On November 25 some interesting but little reported climate news appeared from down under. The New Zealand Climate Conversation Group and the New Zealand Climate Science Coalition downloaded all of the available climate data for New Zealand. First, here is the official graph of New Zealand’s temperature history that reflects data used by Jones and the CRU:

But when New Zealand’s skeptical scientists graphed all of the available data, they allege that the true picture looks like this:

The official version used in climate models at the CRU is based, they say, on selective data. The complete data set, found in their study, shows remarkably stable temperatures since 1850.

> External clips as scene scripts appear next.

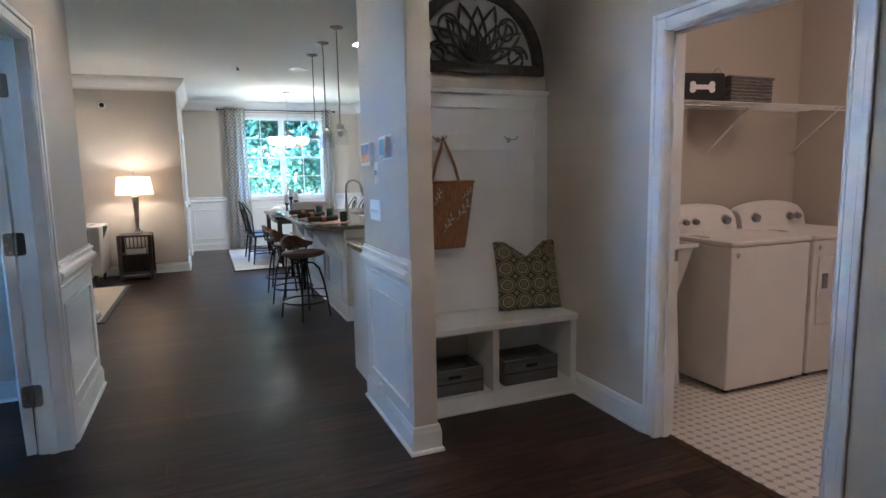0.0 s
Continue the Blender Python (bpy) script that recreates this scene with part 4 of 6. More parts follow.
k1 = plate("alarm_keypad", "white alarm keypad with colour screen on the wall", on_partition(3.215, 1.512), 0.20, 0.128, 0.028, "keypad")
part("screen", boxed(-0.085, 0.085, 0.0282, 0.0295, -0.045, 0.055), surface("sunset_screen", (0.12, 0.16, 0.30), 0.15, vary=0.5, coarse=14), k1)
part("screen_lower", boxed(-0.083, 0.083, 0.0296, 0.0302, -0.043, -0.005), surface("sunset_band", (0.38, 0.18, 0.10), 0.15, vary=0.5, coarse=14), k1)
k2 = plate("thermostat", "white thermostat with pale blue display", on_partition(2.862, 1.535), 0.18, 0.125, 0.006, "thermostat")
part("body", boxed(-0.06, 0.06, 0.006, 0.034, -0.054, 0.054, bevel=0.008, seg=3), PLASTIC, k2)
part("display", boxed(-0.046, 0.046, 0.0341, 0.0352, -0.041, 0.041, bevel=0.0005), surface("lcd_blue", (0.30, 0.50, 0.58), 0.2), k2)
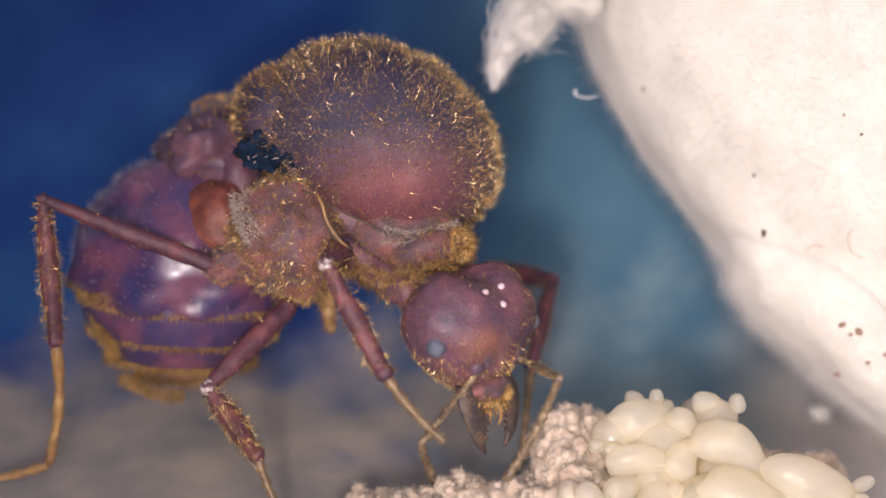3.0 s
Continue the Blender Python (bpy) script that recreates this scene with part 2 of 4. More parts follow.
def tray_material():
    """Blue plastic, with the dimmer light on its left painted in, under a patchy film of grey-brown dust, thickest on
    the flat bottom.
    """
    mat = bpy.data.materials.new("blue_plastic_with_dust")
    mat.use_nodes = True
    tree = mat.node_tree
    bsdf = tree.nodes["Principled BSDF"]
    dim_blue = ramp(tree, noise_tex(tree, 6, 4), [(0.3, (0.010, 0.034, 0.150)), (0.5, (0.015, 0.052, 0.185)), (0.7, (0.024, 0.085, 0.225))])
    lit_blue = ramp(tree, noise_tex(tree, 6, 4), [(0.3, (0.032, 0.083, 0.138)), (0.5, (0.045, 0.106, 0.162)), (0.7, (0.062, 0.132, 0.188))])
    brown = ramp(tree, noise_tex(tree, 3, 5), [(0.3, (0.145, 0.150, 0.152)), (0.7, (0.315, 0.265, 0.225))])
    teal = ramp(tree, noise_tex(tree, 3, 5), [(0.3, (0.115, 0.175, 0.205)), (0.7, (0.165, 0.225, 0.25))])
    coord = tree.nodes.new("ShaderNodeTexCoord")
    split = tree.nodes.new("ShaderNodeSeparateXYZ")
    tree.links.new(coord.outputs["Object"], split.inputs[0])
    span = tree.nodes.new("ShaderNodeMapRange")
    span.inputs["From Min"].default_value, span.inputs["From Max"].default_value = 12 * MM, 0 * MM
    span.inputs["To Min"].default_value, span.inputs["To Max"].default_value = -0.25, 0.42
    tree.links.new(split.outputs["Y"], span.inputs["Value"])
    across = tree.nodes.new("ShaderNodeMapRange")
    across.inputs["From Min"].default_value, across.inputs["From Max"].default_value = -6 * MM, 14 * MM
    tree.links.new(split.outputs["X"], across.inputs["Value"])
    kind = tree.nodes.new("ShaderNodeMix")
    kind.data_type = "RGBA"
    tree.links.new(ramp(tree, across.outputs[0], [(0.30, (0, 0, 0)), (0.52, (1, 1, 1)), (0.70, (1, 1, 1)), (0.85, (0.1, 0.1, 0.1))]), kind.inputs[0])
    tree.links.new(brown, kind.inputs[6])
    tree.links.new(teal, kind.inputs[7])
    pale = tree.nodes.new("ShaderNodeMix")  # the dust is paler beside the cotton
    pale.data_type = "RGBA"
    tree.links.new(ramp(tree, across.outputs[0], [(0.70, (0, 0, 0)), (0.92, (1, 1, 1))]), pale.inputs[0])
    tree.links.new(kind.outputs[2], pale.inputs[6])
    tree.links.new(ramp(tree, noise_tex(tree, 3, 5), [(0.3, (0.30, 0.29, 0.29)), (0.7, (0.46, 0.42, 0.39))]), pale.inputs[7])
    dust = pale.outputs[2]
    # the blue darkens to the left: weaker light there, put into the colour
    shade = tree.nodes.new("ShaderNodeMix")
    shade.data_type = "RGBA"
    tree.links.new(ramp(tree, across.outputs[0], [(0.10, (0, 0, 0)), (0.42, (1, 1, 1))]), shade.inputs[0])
    tree.links.new(dim_blue, shade.inputs[6])
    tree.links.new(lit_blue, shade.inputs[7])
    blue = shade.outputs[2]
    add = tree.nodes.new("ShaderNodeMath")
    tree.links.new(span.outputs[0], add.inputs[0])
    wiped = tree.nodes.new("ShaderNodeMapping")  # a wiped patch of bare plastic
    wiped.inputs["Location"].default_value = (0.62, -0.35, 0)
    wiped.inputs["Scale"].default_value = (1 / (3.4 * MM), 1 / (1.9 * MM), 0)
    tree.links.new(coord.outputs["Object"], wiped.inputs["Vector"])
    far = tree.nodes.new("ShaderNodeVectorMath")
    far.operation = "LENGTH"
    tree.links.new(wiped.outputs[0], far.inputs[0])
    patch = tree.nodes.new("ShaderNodeMapRange")
    patch.inputs["From Min"].default_value, patch.inputs["From Max"].default_value = 0.3, 1.3
    patch.inputs["To Min"].default_value, patch.inputs["To Max"].default_value = -0.3, 0.0
    tree.links.new(far.outputs["Value"], patch.inputs["Value"])
    less = tree.nodes.new("ShaderNodeMath")
    tree.links.new(span.outputs[0], less.inputs[0])
    tree.links.new(patch.outputs[0], less.inputs[1])
    tree.links.new(less.outputs[0], add.inputs[0])
    soft = tree.nodes.new("ShaderNodeMath")
    soft.operation = "MULTIPLY_ADD"
    soft.inputs[1].default_value, soft.inputs[2].default_value = 0.56, 0.21
    tree.links.new(noise_tex(tree, 2.8, 3, 0.5, 0.3), soft.inputs[0])
    tree.links.new(soft.outputs[0], add.inputs[1])
    mask = ramp(tree, add.outputs[0], [(0.40, (0, 0, 0)), (0.68, (1, 1, 1))])
    mix = tree.nodes.new("ShaderNodeMix")
    mix.data_type = "RGBA"
    tree.links.new(mask, mix.inputs[0])
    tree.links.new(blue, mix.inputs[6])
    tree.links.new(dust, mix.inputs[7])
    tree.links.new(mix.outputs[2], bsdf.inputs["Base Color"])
    bsdf.inputs["Roughness"].default_value = 0.75
    bsdf.inputs["Specular IOR Level"].default_value = 0.15
    return mat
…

According to the skeptical scientists who discovered this alleged New Zealand temperature cherry picking, all of the data are public information available for download. If anyone would like to try this at home, we’d be happy to publish your findings here at CenterMovement.org.
The CRU e-mails, and perhaps the New Zealand story as well, seem to have prompted a similar reexamination in Russia. One week and a half ago the Moscow-based Institute for Economic Analysis (IEA) issued a statement charging that the Hadley Center for Climate Change in the UK, which is closely affiliated with CRU, had been selectively choosing ground-temperature data taken from weather stations around Russia. The IEA says that the Hadley Center cherry-picked temperature readings from only 25% of Russia’s weather stations, and left 40% of Russian territory completely unaccounted for in their findings. Sites selected tended to be from urban areas, which climate skeptics argue are thermal islands and as such not necessary indicative of warming that is global in scope. Data from sites in remote Siberia were ignored, says the IEA. When all of the data are included, the IEA finds that there was no appreciable global warming in Russia during the last half of the 20th Century and the first decade of the 21st Century. Here, on Google, is the only translation of the Russian document currently available. [It is rough but mostly comprehensible. See the December 15 post on the IEA site.]
Russia comprises 12.5% of the world’s landmass. This is no small sample. If global warming has not occurred in Russia during the last half century, such a finding would be significant all by itself. One climate skeptic, writing under the name of “Lucy Skywalker” at McIntyre’s site, has long been saying that Siberian temperature readings show no increase in ground temperatures over the course of the past fifty years. Now here comes the Russian IEA accusation backing Skywalker’s claim.
For years climate skeptics have argued that atmospheric-temperature measurements are more accurate than ground-based measurements. If the IEA and the skeptical New Zealand scientists are correct, then it turns out that even the heretofore accepted land-based measures are themselves unrepresentative of overall ground temperatures because they have been selectively chosen, with inconvenient data left out.
Significantly, the institution being accused of cherry picking data in support of preconceived conclusions includes the prestigious Hadley Center for Climate Change, arguably the leading brain trust of its kind in the world. The Hadley Center is responsible for many of the computer models that undergird human-made global-warming theory. If the Hadley Center is found to be corrupt, those models may all be compromised.
If global warming is real, the charges of the skeptics cannot continue to go unanswered. Only 36% of Americans believe in anthropogenic global warming, and that was before the CRU revelations. The argument that the science is settled increasingly looks like intellectual cowardice and dishonesty. There must be an open debate with all questions on the table. Assuming that global warming is real, there will be insufficient political will do what is necessary until the skeptics’ arguments are met by their opponents, refuted and thoroughly defeated.
If anthropogenic global-warming theory turns out to be based on junk science and eco-religion, then public confidence in science will suffer. Environmentalism, in all of its other healthy and helpful forms, will be severely compromised. Proving the integrity of global temperature data, or correcting any mistakes, ought now to be the critical mission of those who care most about the earth.